#### Data lines ####

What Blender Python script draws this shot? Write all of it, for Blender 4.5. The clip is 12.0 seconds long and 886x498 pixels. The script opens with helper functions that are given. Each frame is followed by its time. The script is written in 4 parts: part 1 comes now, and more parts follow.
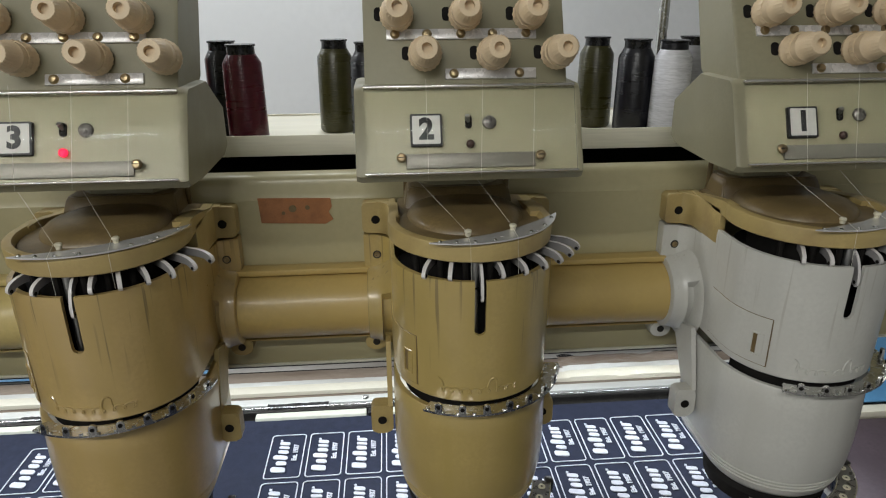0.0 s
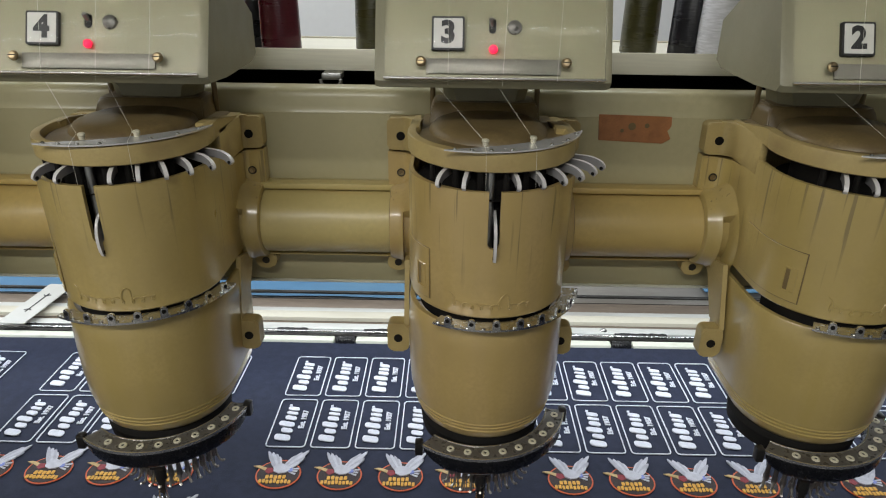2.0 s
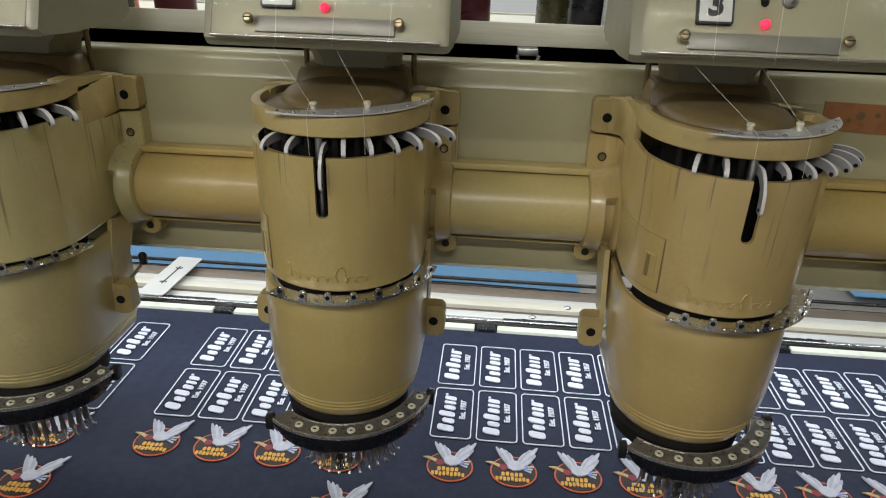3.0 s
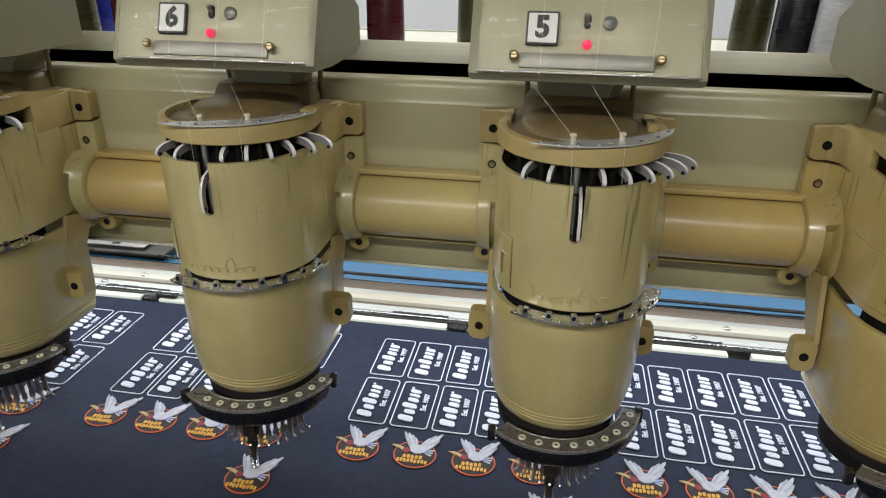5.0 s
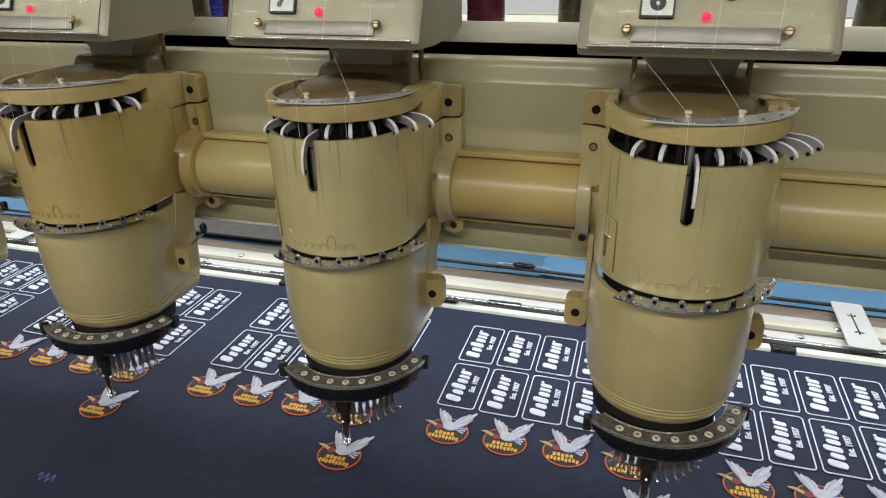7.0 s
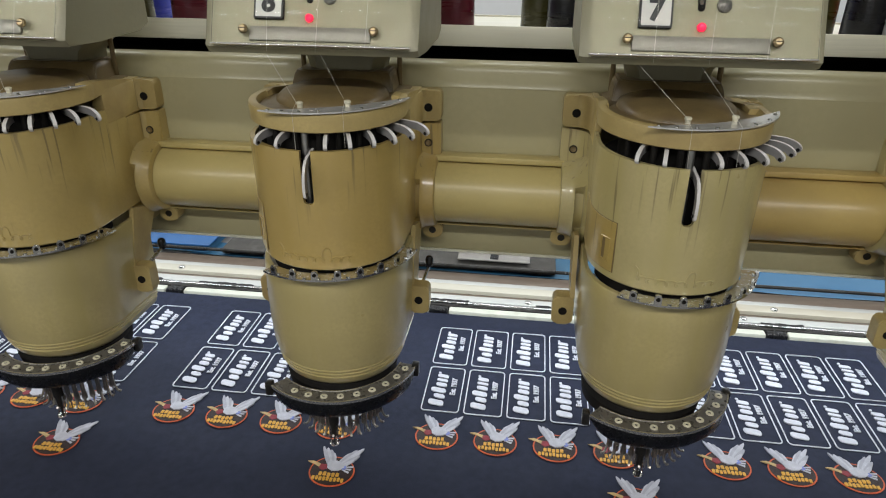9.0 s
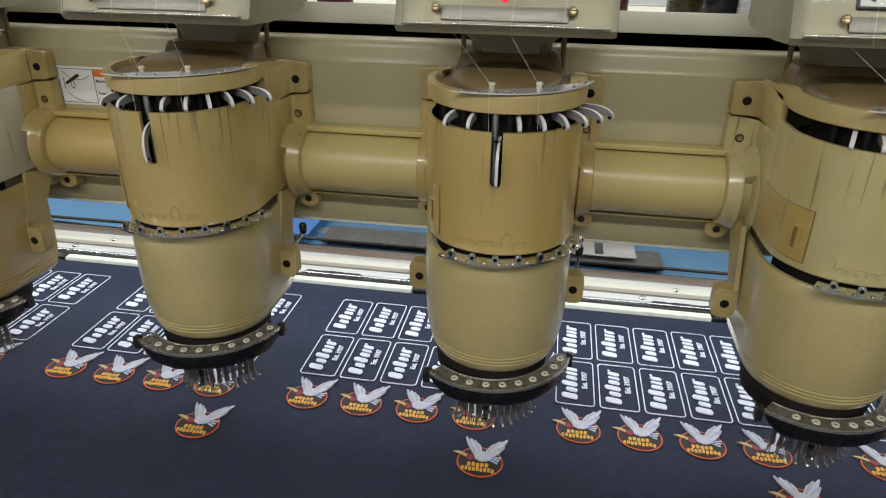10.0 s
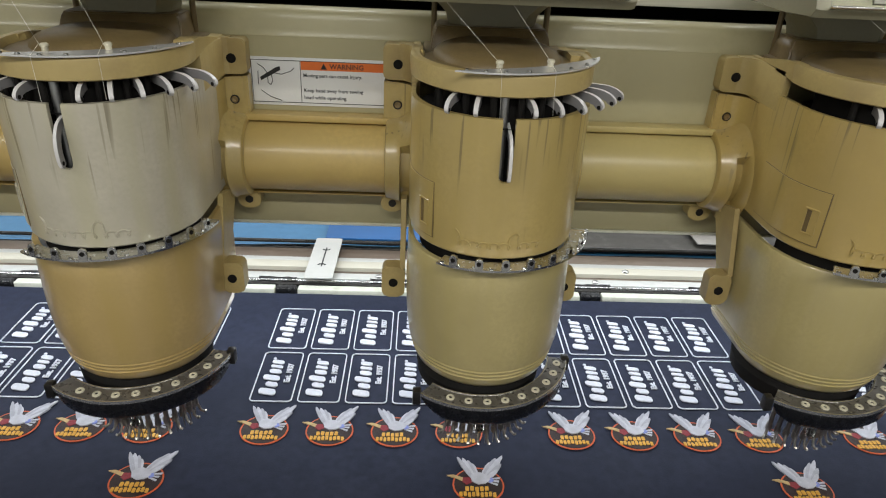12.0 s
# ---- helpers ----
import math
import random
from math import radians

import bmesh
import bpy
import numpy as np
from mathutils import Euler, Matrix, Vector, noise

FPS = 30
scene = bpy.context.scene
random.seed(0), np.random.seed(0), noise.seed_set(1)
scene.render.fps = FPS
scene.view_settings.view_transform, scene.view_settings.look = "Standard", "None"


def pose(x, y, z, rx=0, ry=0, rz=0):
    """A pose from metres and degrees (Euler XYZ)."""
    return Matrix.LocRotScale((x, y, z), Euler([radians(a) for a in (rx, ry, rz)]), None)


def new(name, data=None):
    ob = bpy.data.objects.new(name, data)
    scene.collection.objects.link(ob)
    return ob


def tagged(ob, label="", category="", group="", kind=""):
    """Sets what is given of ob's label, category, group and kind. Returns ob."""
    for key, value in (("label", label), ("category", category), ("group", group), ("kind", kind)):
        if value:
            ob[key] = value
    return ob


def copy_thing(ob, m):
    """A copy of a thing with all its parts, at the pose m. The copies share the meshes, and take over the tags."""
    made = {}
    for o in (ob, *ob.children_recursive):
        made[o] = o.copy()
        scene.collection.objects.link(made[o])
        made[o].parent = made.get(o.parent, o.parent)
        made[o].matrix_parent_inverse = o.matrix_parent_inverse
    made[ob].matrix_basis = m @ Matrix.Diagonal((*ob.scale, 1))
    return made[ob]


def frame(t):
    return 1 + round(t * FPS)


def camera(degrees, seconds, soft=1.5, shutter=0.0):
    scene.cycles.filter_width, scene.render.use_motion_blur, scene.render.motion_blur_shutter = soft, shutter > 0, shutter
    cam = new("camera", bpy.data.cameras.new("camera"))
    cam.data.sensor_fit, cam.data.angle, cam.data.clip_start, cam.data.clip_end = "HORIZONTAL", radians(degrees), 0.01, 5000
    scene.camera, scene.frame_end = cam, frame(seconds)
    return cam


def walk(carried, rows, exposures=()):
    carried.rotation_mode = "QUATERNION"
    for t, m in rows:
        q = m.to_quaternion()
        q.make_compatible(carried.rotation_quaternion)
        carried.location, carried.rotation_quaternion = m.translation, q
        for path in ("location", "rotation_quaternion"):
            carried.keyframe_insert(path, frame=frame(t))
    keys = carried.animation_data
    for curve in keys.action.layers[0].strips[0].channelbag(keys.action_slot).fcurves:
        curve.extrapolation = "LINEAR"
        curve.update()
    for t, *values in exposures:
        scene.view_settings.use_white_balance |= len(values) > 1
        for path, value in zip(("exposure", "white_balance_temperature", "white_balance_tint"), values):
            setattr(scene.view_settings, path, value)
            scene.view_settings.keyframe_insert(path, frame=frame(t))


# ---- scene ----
EXPOSURES = ((0.0, 0.10), (1.0, 0.12), (2.5, 0.0), (4.5, 0.10), (6.0, 0.0), (8.0, 0.0), (9.0, -0.14), (9.5, -0.12), (10.0, -0.08), (11.0, -0.06), (12.0, 0.0))
cam = camera(67.42, 12.0, 1.1)


def aim(x, y, z, yaw, pitch, roll):
    """A camera pose: yaw to the left of +y, pitch up, roll, in degrees."""
    return pose(x, y, z, 0, 0, yaw) @ pose(0, 0, 0, 90 + pitch) @ pose(0, 0, 0, 0, 0, roll)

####

Aim of the task:
Skip the pictures, then retype every line above exactly.

Answer below:
What Blender Python script draws this shot? Write all of it, for Blender 4.5. The clip is 12.0 seconds long and 886x498 pixels. The script opens with helper functions that are given. Each frame is followed by its time. The script is written in 4 parts: part 1 comes now, and more parts follow.
0.0 s
2.0 s
3.0 s
5.0 s
7.0 s
9.0 s
10.0 s
12.0 s
# ---- helpers ----
import math
import random
from math import radians

import bmesh
import bpy
import numpy as np
from mathutils import Euler, Matrix, Vector, noise

FPS = 30
scene = bpy.context.scene
random.seed(0), np.random.seed(0), noise.seed_set(1)
scene.render.fps = FPS
scene.view_settings.view_transform, scene.view_settings.look = "Standard", "None"


def pose(x, y, z, rx=0, ry=0, rz=0):
    """A pose from metres and degrees (Euler XYZ)."""
    return Matrix.LocRotScale((x, y, z), Euler([radians(a) for a in (rx, ry, rz)]), None)


def new(name, data=None):
    ob = bpy.data.objects.new(name, data)
    scene.collection.objects.link(ob)
    return ob


def tagged(ob, label="", category="", group="", kind=""):
    """Sets what is given of ob's label, category, group and kind. Returns ob."""
    for key, value in (("label", label), ("category", category), ("group", group), ("kind", kind)):
        if value:
            ob[key] = value
    return ob


def copy_thing(ob, m):
    """A copy of a thing with all its parts, at the pose m. The copies share the meshes, and take over the tags."""
    made = {}
    for o in (ob, *ob.children_recursive):
        made[o] = o.copy()
        scene.collection.objects.link(made[o])
        made[o].parent = made.get(o.parent, o.parent)
        made[o].matrix_parent_inverse = o.matrix_parent_inverse
    made[ob].matrix_basis = m @ Matrix.Diagonal((*ob.scale, 1))
    return made[ob]


def frame(t):
    return 1 + round(t * FPS)


def camera(degrees, seconds, soft=1.5, shutter=0.0):
    scene.cycles.filter_width, scene.render.use_motion_blur, scene.render.motion_blur_shutter = soft, shutter > 0, shutter
    cam = new("camera", bpy.data.cameras.new("camera"))
    cam.data.sensor_fit, cam.data.angle, cam.data.clip_start, cam.data.clip_end = "HORIZONTAL", radians(degrees), 0.01, 5000
    scene.camera, scene.frame_end = cam, frame(seconds)
    return cam


def walk(carried, rows, exposures=()):
    carried.rotation_mode = "QUATERNION"
    for t, m in rows:
        q = m.to_quaternion()
        q.make_compatible(carried.rotation_quaternion)
        carried.location, carried.rotation_quaternion = m.translation, q
        for path in ("location", "rotation_quaternion"):
            carried.keyframe_insert(path, frame=frame(t))
    keys = carried.animation_data
    for curve in keys.action.layers[0].strips[0].channelbag(keys.action_slot).fcurves:
        curve.extrapolation = "LINEAR"
        curve.update()
    for t, *values in exposures:
        scene.view_settings.use_white_balance |= len(values) > 1
        for path, value in zip(("exposure", "white_balance_temperature", "white_balance_tint"), values):
            setattr(scene.view_settings, path, value)
            scene.view_settings.keyframe_insert(path, frame=frame(t))


# ---- scene ----
EXPOSURES = ((0.0, 0.10), (1.0, 0.12), (2.5, 0.0), (4.5, 0.10), (6.0, 0.0), (8.0, 0.0), (9.0, -0.14), (9.5, -0.12), (10.0, -0.08), (11.0, -0.06), (12.0, 0.0))
cam = camera(67.42, 12.0, 1.1)


def aim(x, y, z, yaw, pitch, roll):
    """A camera pose: yaw to the left of +y, pitch up, roll, in degrees."""
    return pose(x, y, z, 0, 0, yaw) @ pose(0, 0, 0, 90 + pitch) @ pose(0, 0, 0, 0, 0, roll)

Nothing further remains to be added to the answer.